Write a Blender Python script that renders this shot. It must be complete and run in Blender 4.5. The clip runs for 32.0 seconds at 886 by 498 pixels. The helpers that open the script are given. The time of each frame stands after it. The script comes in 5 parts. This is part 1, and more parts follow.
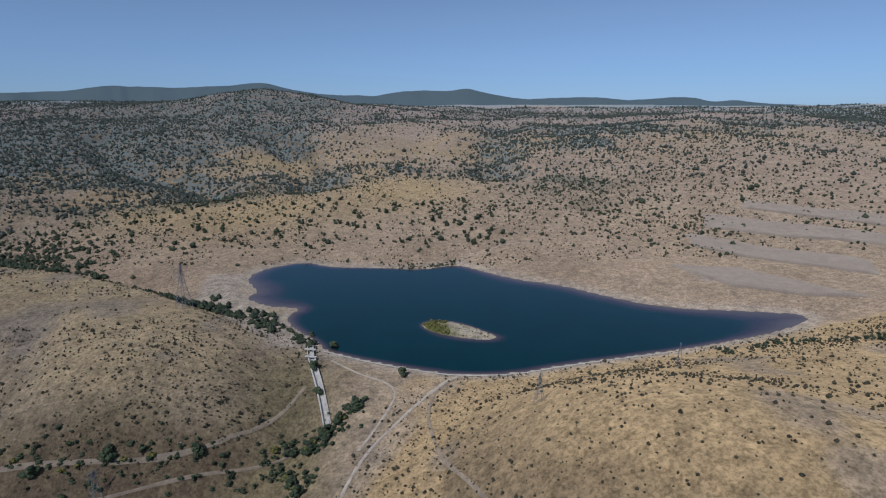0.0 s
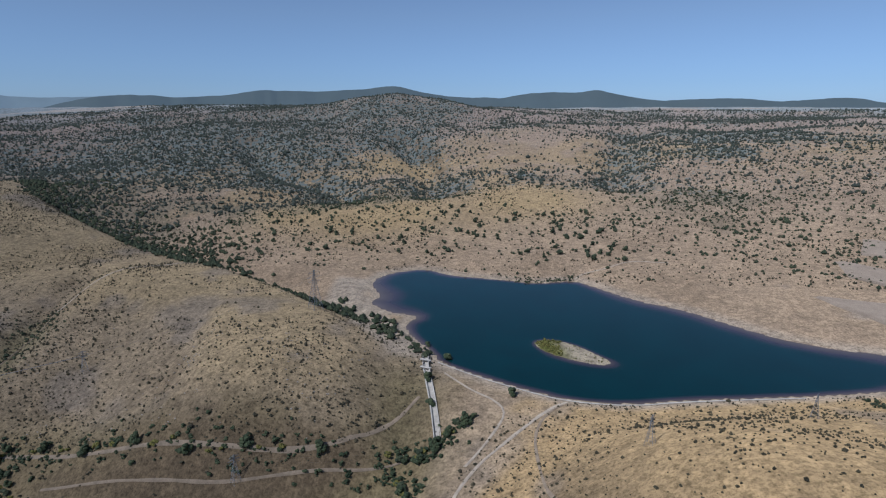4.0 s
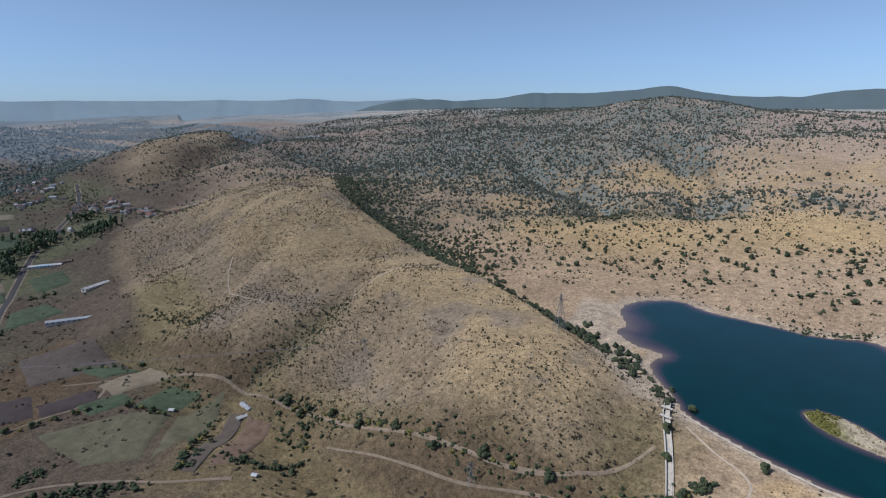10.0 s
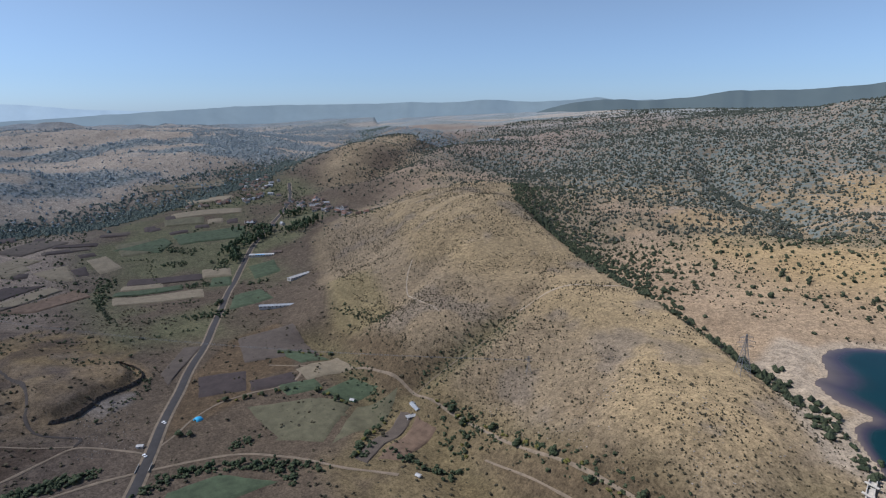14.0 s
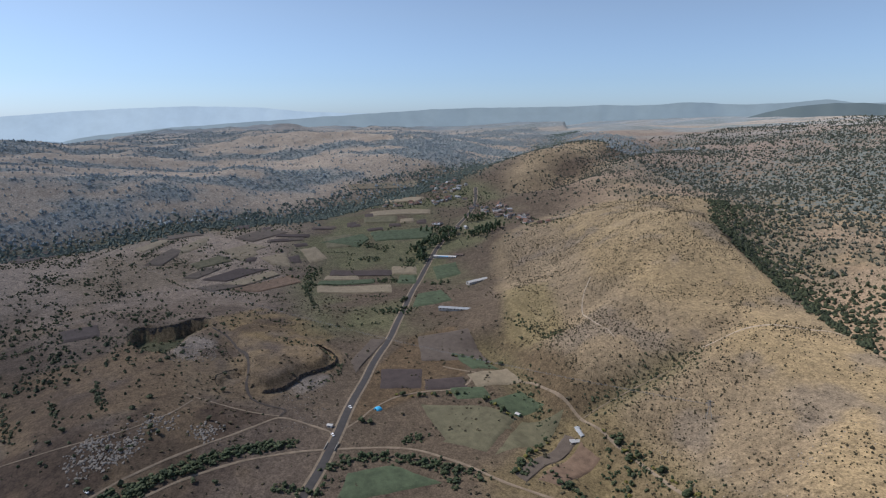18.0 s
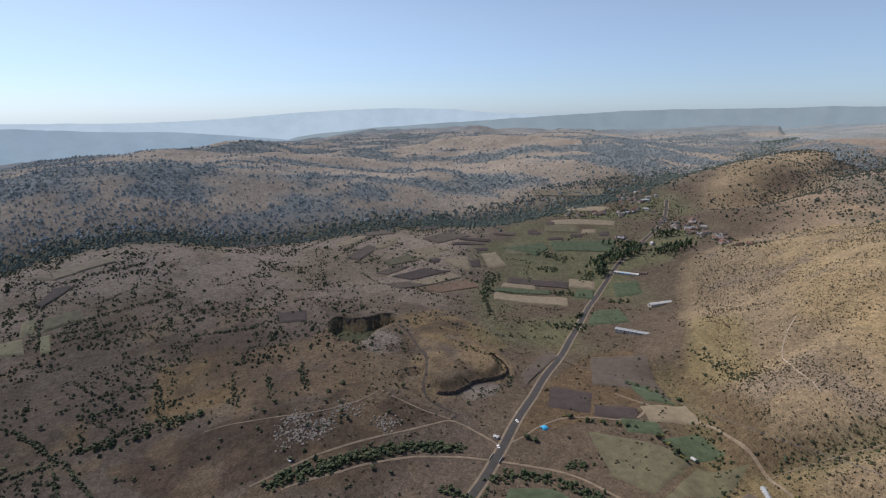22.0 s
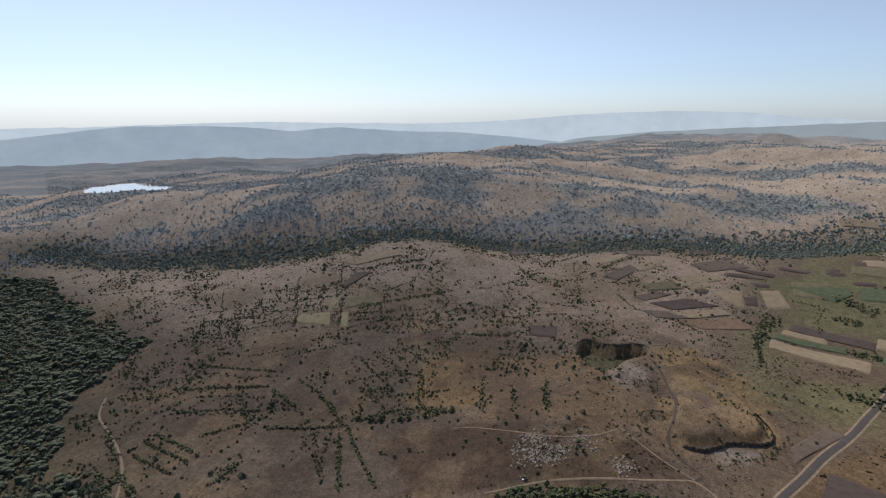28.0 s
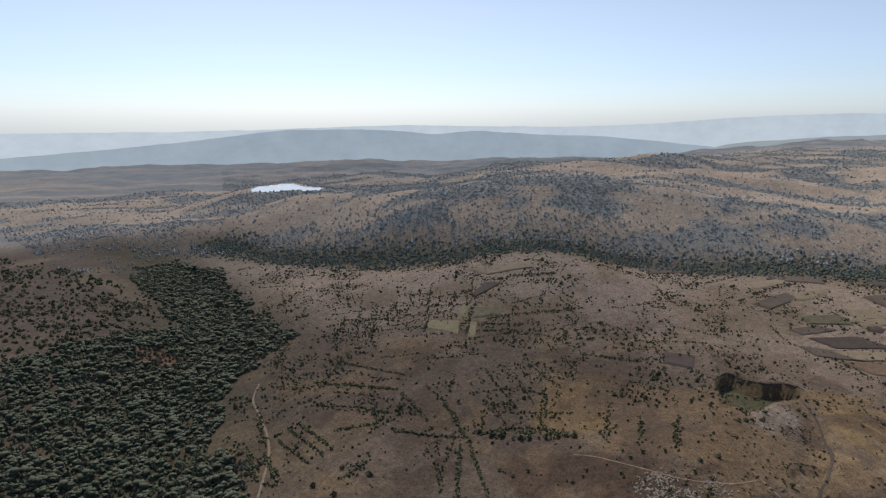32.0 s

*****

*OBJECTIVE*. Every line above should be returned word for word, with the pictures left behind.

*THE COMPLETED TASK*.
Write a Blender Python script that renders this shot. It must be complete and run in Blender 4.5. The clip runs for 32.0 seconds at 886 by 498 pixels. The helpers that open the script are given. The time of each frame stands after it. The script comes in 5 parts. This is part 1, and more parts follow.
0.0 s
4.0 s
10.0 s
14.0 s
18.0 s
22.0 s
28.0 s
32.0 s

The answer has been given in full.